空气中弥漫着消毒水的味道, 沈倾却闻不到,他努力汲取氧气,逐渐让自己的呼吸平稳下来, 可心跳却一直没有平复。
心跳图曲折跌宕,显示着他内心的极度不平静。
谢拂的声音传入耳中,他也不知道,为什么明明对方没进来,自己却能听清他的话, 他现在也不想知道,脑子里只有一种情绪。
害怕。
他在害怕。
害怕谢拂进来,更怕谢拂看见他现在这副模样。
可明明害怕, 他却仍然在听到谢拂的声音时逐渐平静,方才呼吸不上来的模样仿佛都是错觉。
他抓住小邓手臂的那只手上还扎着针,因为沈倾刚才的激动,里面的血液漫上了输液管。
周遭的一切都好似无声默片,静静播放着他人的急切紧迫, 唯有沈倾一个人无动于衷。
医生护士匆匆进来,又很快离开, 沈倾甚至没听他们在说什么, 哪怕自己的命在他们口中被给出定论。

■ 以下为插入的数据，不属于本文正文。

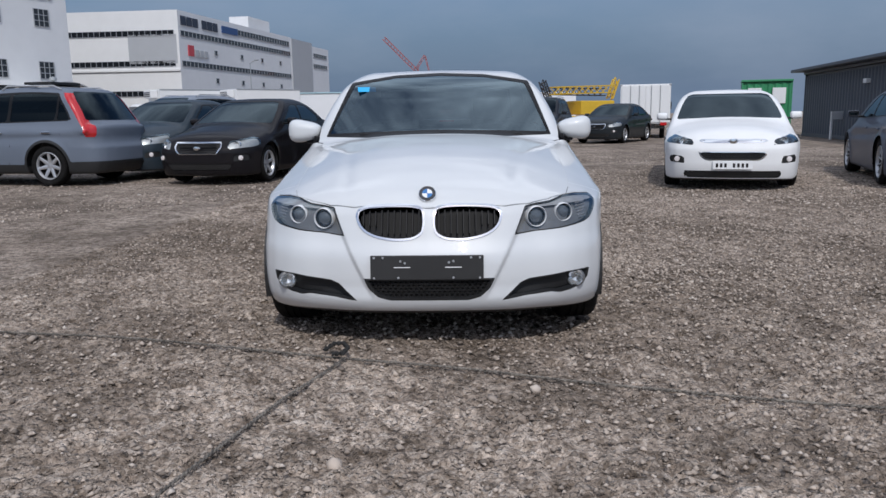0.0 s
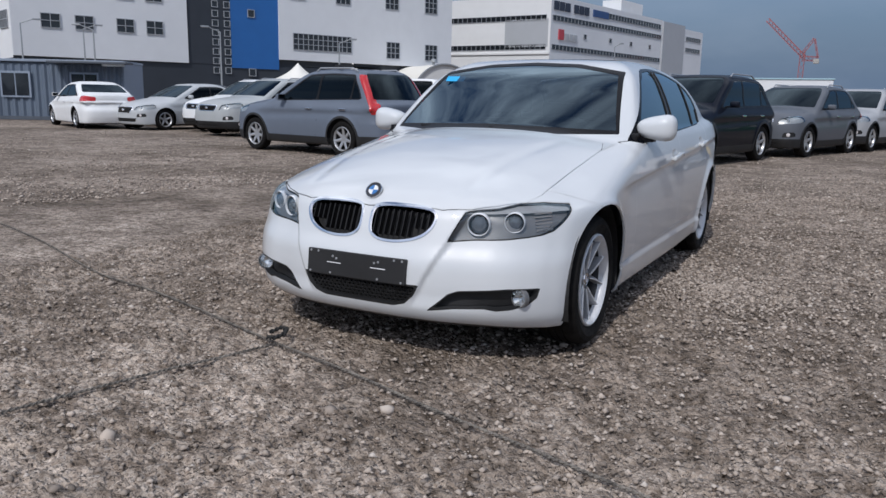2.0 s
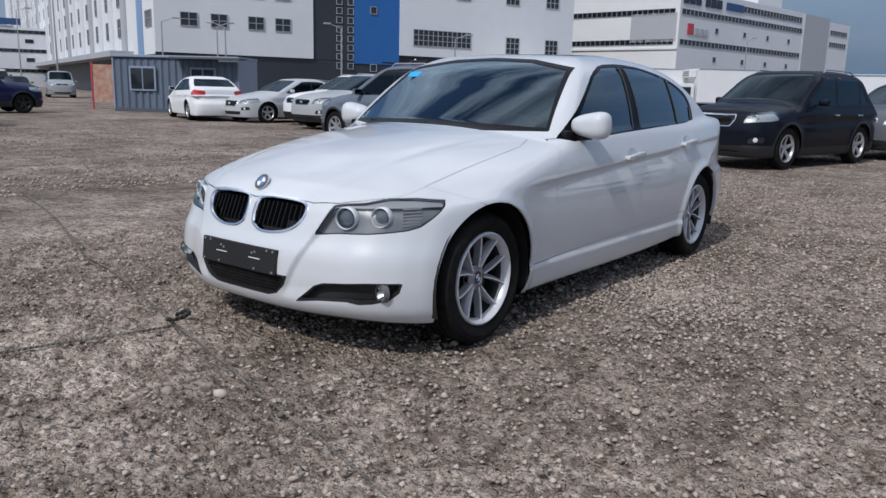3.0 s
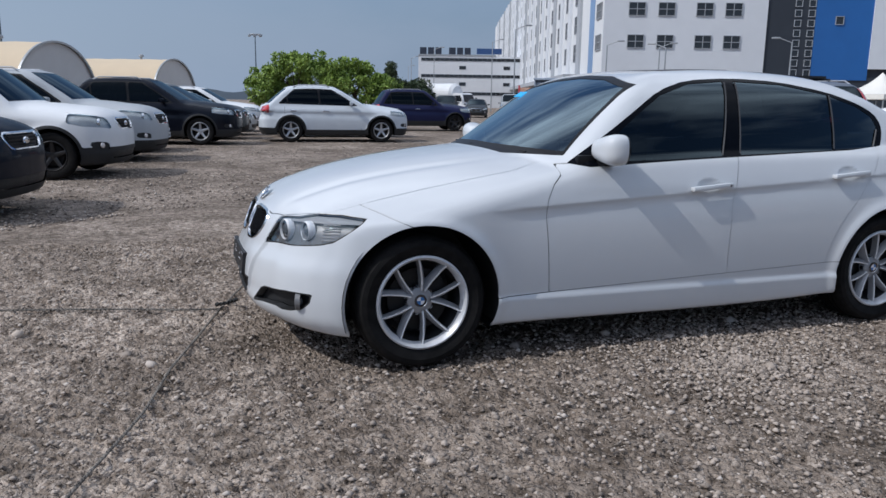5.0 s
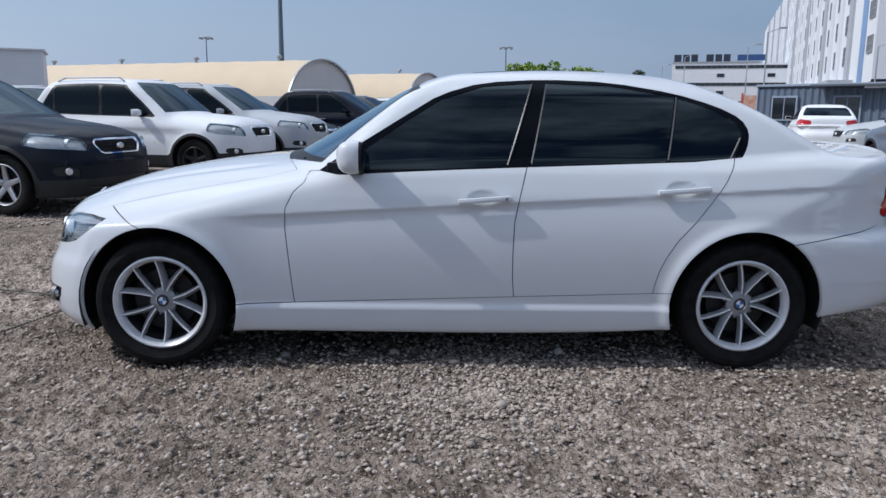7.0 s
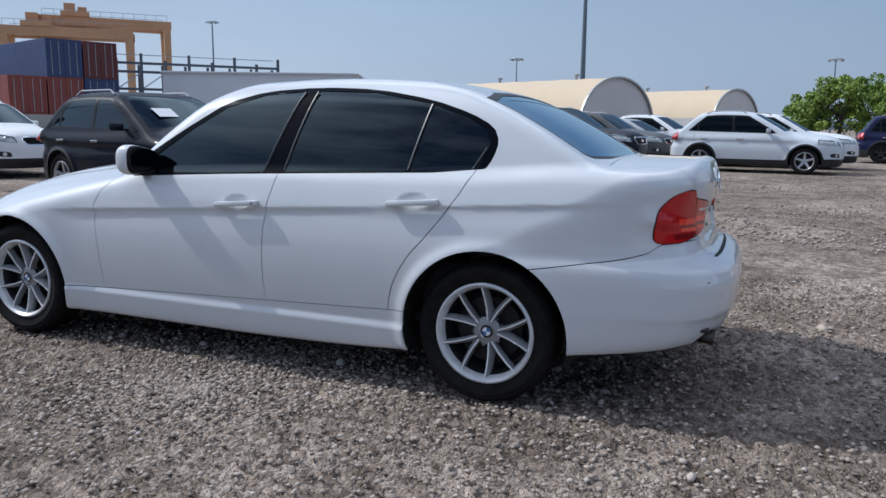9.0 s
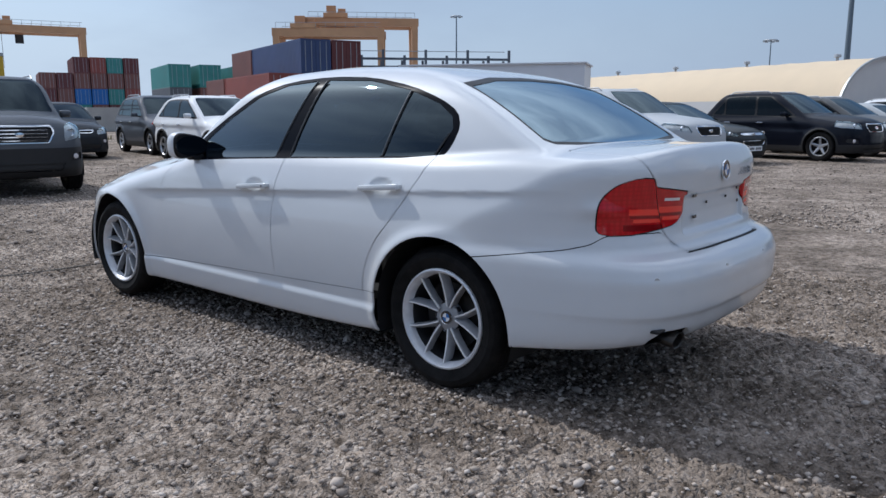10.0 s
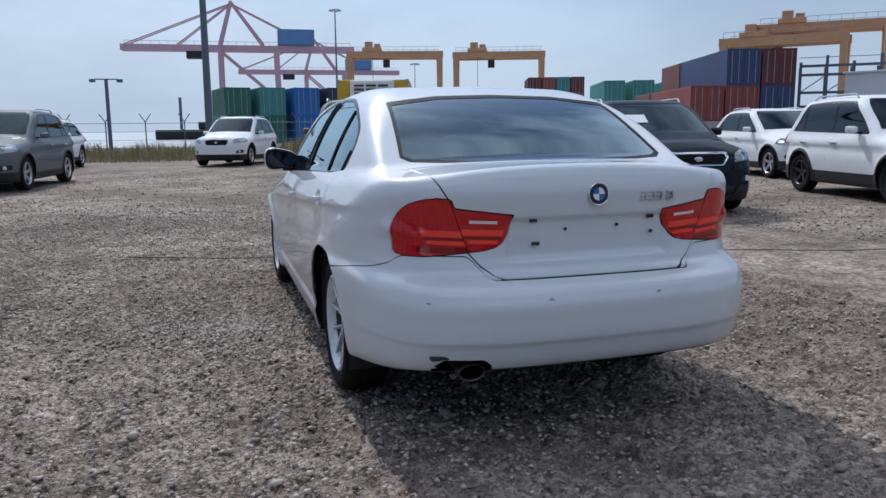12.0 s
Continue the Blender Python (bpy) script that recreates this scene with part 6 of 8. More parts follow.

他望着开了又关,却真的没有出现那道身影的门口,眼眶酸涩,嗓音微弱,态度却强硬,“不许……他进来。”
小邓连连点头, “沈哥你、你好好休息……”
他声音哽咽, 想着刚才医生的态度, 有些绷不住情绪,强忍着没在沈倾面前崩溃,他手脚僵硬地走出去,转头就看见靠在墙上闭目的谢拂。
听见动静,谢拂睁开眼睛,夙夜未眠的眼中带着一丝疲惫,可更多的却是一眼望不到底的空寂幽芒。
“他怎么样?”谢拂的声音平静而低沉,像是不带丝毫情绪,又仿佛将一切情绪都压在了心底,伪装成平静。
“又睡着了,谢哥,要不你也休息一下?等沈哥醒了我再喊你。”小邓这回没再说让谢拂进去的话。
“不用,我不困。”谢拂在椅子上坐下。
小邓见人跟沈倾一样劝不动,只好认命地去给谢拂买饭。
不休息他也没办法管,但是买吃的他还是能做到。
走廊里没多少人,即便有人也是来去匆匆,从不会在别人身上停留。
此时此刻,谢拂也只是个普通病人家属。
他倚靠在椅背,后背传来一股仿佛独属于医院的冰凉,谢拂又想到了沈倾,或者说,从来这儿后,他几乎无时无刻不在想着沈倾。
说不出具体在想什么,就只是想着那个人而已。
他闭上眼,脑海中浮现出对方提出分手那天的模样,又想到现在的他,指尖颤了颤。
谢拂不是不知道全身感染的人是什么模样,会高烧,嗜睡,皮肤发红,全身水肿,严重一点,伤口溃烂几乎不能愈合……
如果沈倾现在是这样,那他不想见自己,也不奇怪。
可不见跟不想见,还是有着本质区别。
客观上的不能见,和主观上的不想见,也有着明显区别。
谢拂愿意满足沈倾的愿望,但沈倾的愿望到底是什么?
*
傍晚时分,沈倾再次醒来,状态比起白天要精神许多,烧也退了一些。
不能吃东西,小邓用棉签沾水给他润了润唇。
“他……还在?”沈倾没看门口的方向,小邓也知道他说的是谁。
小邓犹豫着点了点头,担心沈倾反应又激烈,连忙解释道:“沈哥,谢哥是我叫来的,他担心你。”
他没再劝什么见面,但言语间仍是对他们的撮合。
并非仅仅是为了谢拂,而是他们心知肚明,沈倾哪里是不想见谢拂。
然而一提起这个话题,沈倾便跟没听见一样,闭上眼睛假装睡了。
小邓拿他没办法,最终也只能无功而返。
他跟周唯轮流守在病房外,谢拂却从未走过,他一直坐在这里,半靠在椅背上,病房里的沈倾知道他在这儿,就像他也知道沈倾知道一样。